Opinión

QUINTAESENCIA

QUINTAESENCIA

Rafael Ciprián

Cultura constitucional

 

En la República Dominicana no existe una cultura constitucional. Lamentablemente, nunca la hemos tenido. En nuestro aciago devenir histórico, desde que se creó el Estado con la Carta Magna del 1844, la de San Cristóbal, hasta hoy, la Constitución no ha pasado de ser un preservativo, un triste condón que se usa cuando se necesita y luego se tira con desprecio al zafacón.

Las causas que nos han privado de una verdadera cultura constitucional no son fáciles de comprender. Sobre todo si recordamos las cuarenta revisiones o reformas o modificaciones, como se les quiera calificar, al Pacto Fundamental. Y hasta libramos una guerra, en el Abril eterno del 1965.

Luego se convirtió en gesta patriótica con la infame intervención militar norteamericana de los cuarenta y dos mil marines. Imposibilitó la vuelta a la constitucionalidad pura y simple, con el retorno al poder del profesor Juan Bosch, y sin elecciones. Sin esa odiosa intromisión del coloso del Norte, pudimos haber iniciado la ruta de una cultura constitucional.
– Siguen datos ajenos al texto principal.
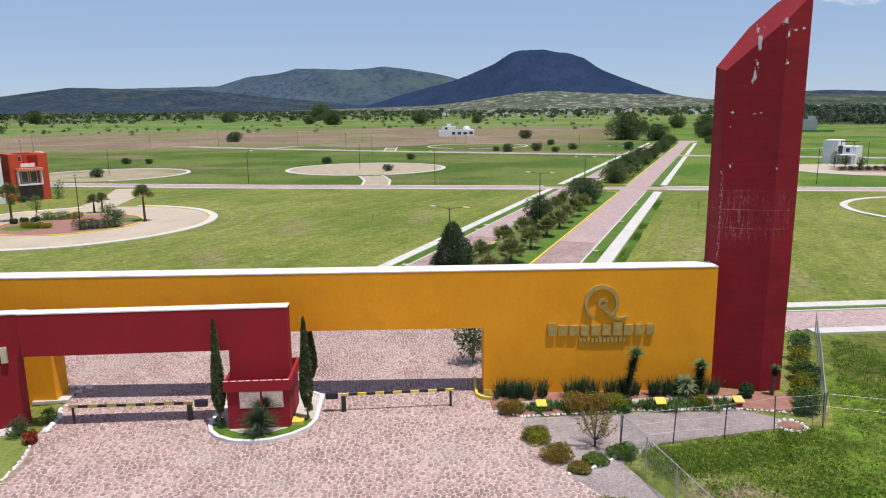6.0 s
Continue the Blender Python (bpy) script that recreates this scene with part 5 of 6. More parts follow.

Pero esa esperanza murió en ciernes. Solo quedaron la sangre “corriendo por las calles” y la frustración histórica. Como sociedad, aun no hemos superado ese trauma.

Resulta fácil afirmar que el inmenso número de cambios en la Ley Sustantiva es una prueba de que contamos con una práctica que nos dota de la cultura constitucional. Ese criterio representa un error conceptual muy grave. Es tomar el rábano por las hojas.

Precisamente, es lo contrario. La forma olímpica con que mudamos de Constitución prueba que los factores reales de poder de nuestro país no tienen en alta estima su Norma Suprema. Por eso permiten que cada grupo de políticos que llega a controlar el aparato público se haga a su medida un orden jurídico fundamental. Y lo toleran porque solo se preocupan por asegurar los intereses creados, con sus privilegios irritantes.

Cuando en una sociedad se desarrolla una cultura constitucional, todos los entes de poder, ya sean sociales, económicos, políticos, militares, jurídicos, etc., respetan y hacen respetar la Normativa Suprema. Cada modificación tendrá que ajustarse a necesidades nacionales y no a conveniencias coyunturales espurias.

La vigencia de una cultura constitucional implica que en el país se viva en Constitución. Más todavía, que los colectivos sociales estén empoderados de los valores, principios y normas sustantivas. Los cuidarían como la niña de sus ojos.

Tenemos en la actualidad buenos maestros constitucionalistas, como Eduardo Jorge Prats, Flavio Darío Espinal, Cristóbal Rodríguez, para solo mencionar a tres de los más activos, que han sabido seguir el ejemplo de sus más nobles predecesores, como Juan Pablo Duarte, Hostos, Manuel Amiama, Pellerano Gómez, entre otros. Y un grupo con maestrías y doctorados en la materia. Pero esa calidad no se ha tornado en cantidad para producir el salto dialéctico a la cultura constitucional que necesitamos, para bien de todos.